Now Seen at the Atomic Scale: Visualizing Phonon-Mediated Heat Transport Across Materials
A new breakthrough from the International Center for Quantum Materials at Peking University has opened a window into one of the most elusive processes in materials science: phonon-mediated heat transport across atomic interfaces. For the first time, scientists have visualized this phenomenon directly at the nanoscale, providing critical insight into how heat flows — or fails to flow — across material boundaries in modern electronic devices.
Why Phonons Matter in Materials Science
Phonons — quantized vibrations of atoms in a crystal lattice — are the primary carriers of heat in semiconductors and insulators. At the junctions between different materials, these phonons often scatter or mismatch, generating thermal resistance that limits device efficiency. As transistors shrink and power densities rise, managing this interfacial thermal resistance becomes mission-critical for chip performance and reliability.
Until now, researchers lacked the ability to map this behavior with sufficient spatial resolution.

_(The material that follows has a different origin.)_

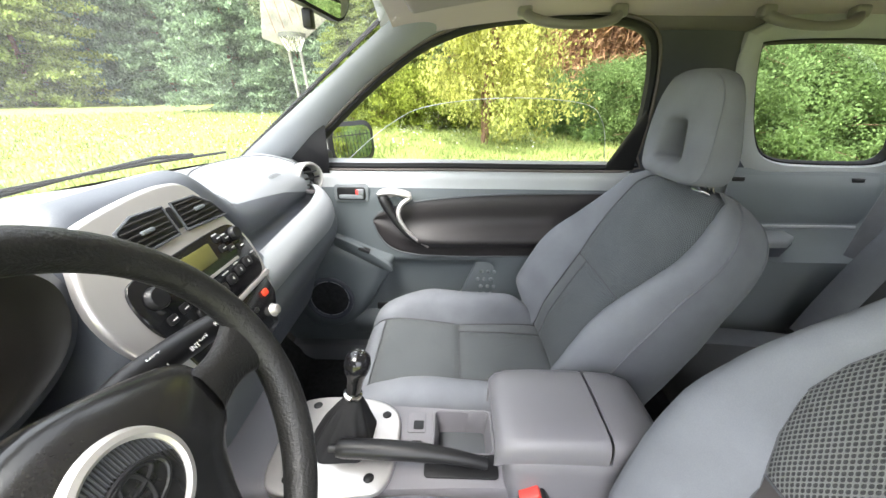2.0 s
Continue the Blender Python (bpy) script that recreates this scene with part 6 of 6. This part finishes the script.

Existing techniques could not capture sub-nanometer temperature changes, particularly across buried interfaces like those found in heterojunctions or nanostructures. This research changes that.

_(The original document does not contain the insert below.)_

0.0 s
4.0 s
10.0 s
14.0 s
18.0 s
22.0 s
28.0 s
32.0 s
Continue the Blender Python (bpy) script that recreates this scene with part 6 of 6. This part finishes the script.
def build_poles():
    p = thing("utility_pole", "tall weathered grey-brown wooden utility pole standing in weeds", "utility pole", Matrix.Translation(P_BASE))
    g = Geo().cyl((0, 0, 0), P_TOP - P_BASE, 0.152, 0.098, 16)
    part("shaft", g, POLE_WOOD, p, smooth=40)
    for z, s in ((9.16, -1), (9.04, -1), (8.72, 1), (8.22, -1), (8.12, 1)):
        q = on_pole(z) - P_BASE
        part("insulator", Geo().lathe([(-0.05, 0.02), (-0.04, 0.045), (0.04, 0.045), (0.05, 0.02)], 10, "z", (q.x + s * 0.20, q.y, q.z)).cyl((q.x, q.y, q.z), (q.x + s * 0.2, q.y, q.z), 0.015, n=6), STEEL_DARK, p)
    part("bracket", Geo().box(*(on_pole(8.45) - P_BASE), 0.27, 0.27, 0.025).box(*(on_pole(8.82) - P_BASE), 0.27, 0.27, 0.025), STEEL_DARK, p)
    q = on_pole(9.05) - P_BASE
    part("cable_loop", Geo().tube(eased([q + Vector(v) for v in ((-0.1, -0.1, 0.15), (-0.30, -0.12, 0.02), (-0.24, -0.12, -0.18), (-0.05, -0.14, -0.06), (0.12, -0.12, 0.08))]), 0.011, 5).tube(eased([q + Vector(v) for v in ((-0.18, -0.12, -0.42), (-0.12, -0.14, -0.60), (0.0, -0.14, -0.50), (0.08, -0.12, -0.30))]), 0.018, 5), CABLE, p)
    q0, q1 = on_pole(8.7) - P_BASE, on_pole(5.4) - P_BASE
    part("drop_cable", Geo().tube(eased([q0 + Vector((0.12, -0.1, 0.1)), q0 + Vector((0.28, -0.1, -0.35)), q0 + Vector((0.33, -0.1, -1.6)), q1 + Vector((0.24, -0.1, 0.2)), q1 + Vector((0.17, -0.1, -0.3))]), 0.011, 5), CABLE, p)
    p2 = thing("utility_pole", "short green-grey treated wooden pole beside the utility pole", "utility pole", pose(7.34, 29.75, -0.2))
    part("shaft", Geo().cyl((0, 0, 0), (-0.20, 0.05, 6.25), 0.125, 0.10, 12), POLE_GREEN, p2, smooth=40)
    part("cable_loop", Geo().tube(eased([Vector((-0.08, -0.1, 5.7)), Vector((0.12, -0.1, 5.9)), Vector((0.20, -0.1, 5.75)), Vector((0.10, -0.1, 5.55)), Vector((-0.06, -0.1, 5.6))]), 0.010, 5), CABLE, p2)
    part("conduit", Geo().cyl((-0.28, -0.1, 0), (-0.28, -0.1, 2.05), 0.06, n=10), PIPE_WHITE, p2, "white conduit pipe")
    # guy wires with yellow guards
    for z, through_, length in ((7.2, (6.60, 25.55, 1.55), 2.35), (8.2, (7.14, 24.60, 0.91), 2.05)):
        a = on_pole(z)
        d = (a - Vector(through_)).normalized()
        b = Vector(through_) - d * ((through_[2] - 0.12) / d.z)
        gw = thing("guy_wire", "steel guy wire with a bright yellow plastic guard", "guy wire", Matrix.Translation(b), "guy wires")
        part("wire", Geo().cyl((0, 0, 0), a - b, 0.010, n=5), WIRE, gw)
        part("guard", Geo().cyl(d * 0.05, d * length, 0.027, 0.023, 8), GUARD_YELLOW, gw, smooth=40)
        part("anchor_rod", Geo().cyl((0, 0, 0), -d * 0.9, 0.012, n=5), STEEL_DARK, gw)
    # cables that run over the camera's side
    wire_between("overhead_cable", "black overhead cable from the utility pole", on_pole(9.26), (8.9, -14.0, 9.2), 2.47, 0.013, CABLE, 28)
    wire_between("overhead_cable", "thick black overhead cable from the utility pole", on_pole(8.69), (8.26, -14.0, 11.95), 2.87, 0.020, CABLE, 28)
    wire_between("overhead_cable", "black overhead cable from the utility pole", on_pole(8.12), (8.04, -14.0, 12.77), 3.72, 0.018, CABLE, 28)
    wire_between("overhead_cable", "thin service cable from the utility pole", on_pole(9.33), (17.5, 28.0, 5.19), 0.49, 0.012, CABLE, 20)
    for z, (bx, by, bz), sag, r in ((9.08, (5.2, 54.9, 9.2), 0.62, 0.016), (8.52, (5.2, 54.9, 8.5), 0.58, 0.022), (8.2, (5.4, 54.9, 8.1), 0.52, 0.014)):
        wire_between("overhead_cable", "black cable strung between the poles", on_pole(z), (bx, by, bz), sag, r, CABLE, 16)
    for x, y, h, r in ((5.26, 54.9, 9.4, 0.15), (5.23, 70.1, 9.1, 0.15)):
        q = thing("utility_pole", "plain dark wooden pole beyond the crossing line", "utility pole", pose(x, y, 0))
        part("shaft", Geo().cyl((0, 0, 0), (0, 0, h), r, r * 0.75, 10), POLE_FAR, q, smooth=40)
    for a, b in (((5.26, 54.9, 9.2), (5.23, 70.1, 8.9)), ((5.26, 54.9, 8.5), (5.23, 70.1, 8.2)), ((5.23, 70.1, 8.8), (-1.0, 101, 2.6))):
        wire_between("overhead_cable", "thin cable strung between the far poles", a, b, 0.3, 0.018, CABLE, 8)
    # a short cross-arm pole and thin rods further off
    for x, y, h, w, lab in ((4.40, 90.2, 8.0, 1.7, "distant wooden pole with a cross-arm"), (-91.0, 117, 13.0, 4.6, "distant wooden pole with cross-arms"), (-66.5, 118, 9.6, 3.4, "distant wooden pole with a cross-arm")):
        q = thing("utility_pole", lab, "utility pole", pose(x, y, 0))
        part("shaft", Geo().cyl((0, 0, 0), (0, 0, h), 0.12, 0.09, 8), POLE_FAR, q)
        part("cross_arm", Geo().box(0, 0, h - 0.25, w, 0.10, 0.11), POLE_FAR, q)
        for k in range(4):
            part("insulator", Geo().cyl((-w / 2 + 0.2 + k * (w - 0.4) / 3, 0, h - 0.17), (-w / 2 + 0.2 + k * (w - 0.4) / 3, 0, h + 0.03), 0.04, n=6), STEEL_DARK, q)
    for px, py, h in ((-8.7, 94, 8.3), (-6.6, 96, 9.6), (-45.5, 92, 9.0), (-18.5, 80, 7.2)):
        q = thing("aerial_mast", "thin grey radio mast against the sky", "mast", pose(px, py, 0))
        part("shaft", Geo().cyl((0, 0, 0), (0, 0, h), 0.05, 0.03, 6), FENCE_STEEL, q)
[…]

Atomic-Scale Heat Maps: A Microscopy Milestone
Led by Gao Peng and his team, the study used electron energy-loss spectroscopy (EELS) combined with environmental transmission electron microscopy (E-TEM) to observe interfacial phonon transport with unprecedented detail. The group designed a custom-built heating device to apply a controlled temperature gradient across an AlN/SiC (aluminum nitride/silicon carbide) interface.

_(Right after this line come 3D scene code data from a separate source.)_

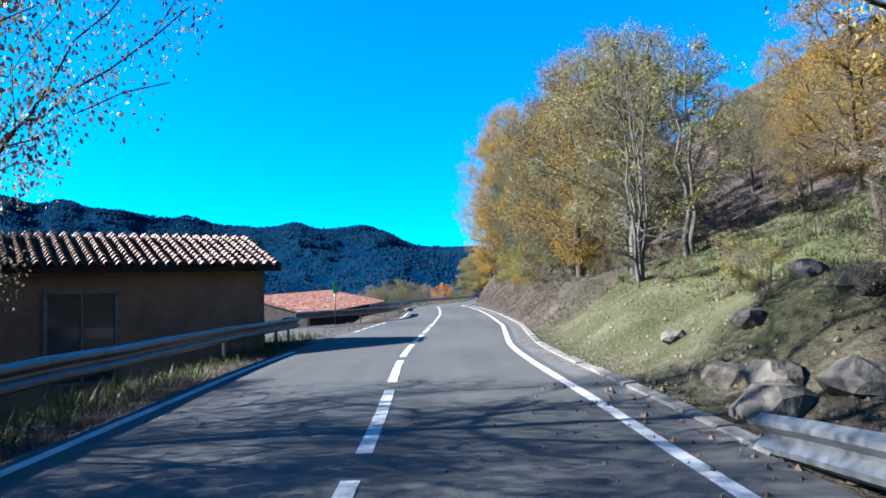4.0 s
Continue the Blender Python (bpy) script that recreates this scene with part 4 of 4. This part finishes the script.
def opening(house, m, w, h, depth, label, kind="window"):
    """A framed opening set into a wall; m: the pose of its lower middle, with y pointing out of the wall."""
    inv = house.matrix_world.inverted()
    bm = bmesh.new()
    for x, z, sx, sz in ((-w / 2, h / 2, 0.1, h), (w / 2, h / 2, 0.1, h), (0, 0, w + 0.1, 0.1), (0, h, w + 0.1, 0.1), (0, h / 2, 0.06, h)):
        bmesh.ops.create_cube(bm, size=1, matrix=m @ Matrix.Translation((x, 0.02, z)) @ Matrix.Diagonal((sx, depth, sz, 1)))
    bm.transform(inv)
    f = part(kind, bm_mesh(kind, bm, M_WOOD), house, label)
    bm = bmesh.new()
    bmesh.ops.create_cube(bm, size=1, matrix=m @ Matrix.Translation((0, -0.01, h / 2)) @ Matrix.Diagonal((w, 0.05, h, 1)))
    bm.transform(inv)
    part("pane", bm_mesh("pane", bm, M_GLASS), f)


gable_house("large farmhouse with a weathered red barrel-tile roof below the road", (-88.0, 84.4), (-31.5, -3.8), (-24.0, 28.2), -0.55, 2.0, -7.5, M_TILE, 0.34, 30, 1.0, M_SHADED_WALL)
house = gable_house("low ochre farm building with a pinkish tile roof beside the road", (-33.2, 53.35), (-5.4, 0.28), (-0.8, -15.4), 2.38, 3.45, -2.2, M_TILE_PALE, 0.3, 12)
gable_house("low shed with a grey corrugated roof", (-104.5, 81.8), (-6.4, -6.0), (12.5, -13.0), -2.2, -0.2, -7.0, M_GREY_TILE, 0.3, 6, 0.0, M_SHADED_WALL)


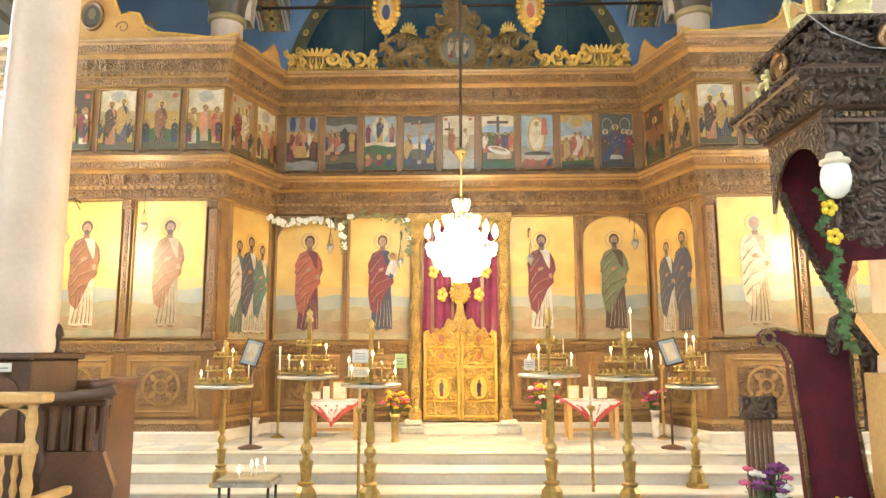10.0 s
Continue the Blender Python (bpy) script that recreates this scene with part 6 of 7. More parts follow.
def flowers(name, at, n, spread, height, colours, seed, label, vase=None):
    ob = thing(name, label, "flowers")
    r = random.Random(seed)
    x, y, z = at
    if vase:
        b = Build()
        b.lathe([(0.05, z), (0.05, z + 0.02), (0.04, z + 0.06), (0.05, z + height * 0.5), (0.065, z + height * 0.6), (0.06, z + height * 0.6), (0.03, z + 0.1)], vase, (x, y, 0), 16)
        part("vase", b, ob)
    b, g = Build(), Build()
    for k in range(n):
        a, q = r.uniform(0, 6.28), spread * math.sqrt(r.random())
        p = Vector((x + q * math.cos(a), y + q * math.sin(a) * 0.8, z + height * r.uniform(0.72, 1.05)))
        g.tube([(x, y, z + height * 0.35), p], 0.004, "p_leaf", 4)
        for j in range(2):
            d = Vector((r.uniform(-1, 1), r.uniform(-1, 1), r.uniform(-0.4, 0.4))) * 0.05
            e = Vector((-d.y, d.x, 0.01)) * 0.45
            m = p - Vector((0, 0, 0.05))
            g.poly([m, m + d * 0.5 + e, m + d, m + d * 0.5 - e], "p_leaf")
        col = r.choice(colours)
        for j in range(7):
            t = 6.28 * j / 7
            b.ball(p + Vector((0.022 * math.cos(t), 0.022 * math.sin(t), 0.004 * (j % 2))), 0.019, col, 6, 4, (1, 1, 0.7))
        b.ball(p + Vector((0, 0, 0.012)), 0.016, col, 6, 4)
    part("foliage", g, ob)
    part("blossoms", b, ob)
    return ob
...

Under a temperature gradient of 180 K/μm, the team recorded a temperature jump of up to 20 K across just 2 nanometers — revealing that thermal resistance at the interface is 30–70× greater than in the bulk material. These measurements represent the most precise atomic-scale interface temperature mapping ever reported.
Beyond Static Observations: Tracking Nonequilibrium Phonons
Interestingly, the researchers also discovered nonequilibrium phonon populations near the interface — behaviors that deviate from standard Bose-Einstein thermal distributions. By analyzing how these distributions change under forward and reverse heat flow, the team gained new insight into asymmetric inelastic phonon interactions — a finding with significant implications for phononic engineering and heat rectification technologies.
These findings could directly inform the design of thermal interfaces in high-power electronics, including gallium nitride (GaN)-based devices, quantum chips, and advanced photonic systems. As materials science continues to push toward atomic-scale control, tools like these offer a roadmap for reducing heat bottlenecks that impair miniaturized circuits.
The Road Ahead: Atomic-Scale Thermal Design
This research is more than a technical milestone — it signals a paradigm shift in how we understand and engineer thermal transport. As Nature’s editorial team remarked, “This paper goes beyond simply measuring temperature at the nanoscale. It opens the door to a fundamentally new view of how energy flows across materials.”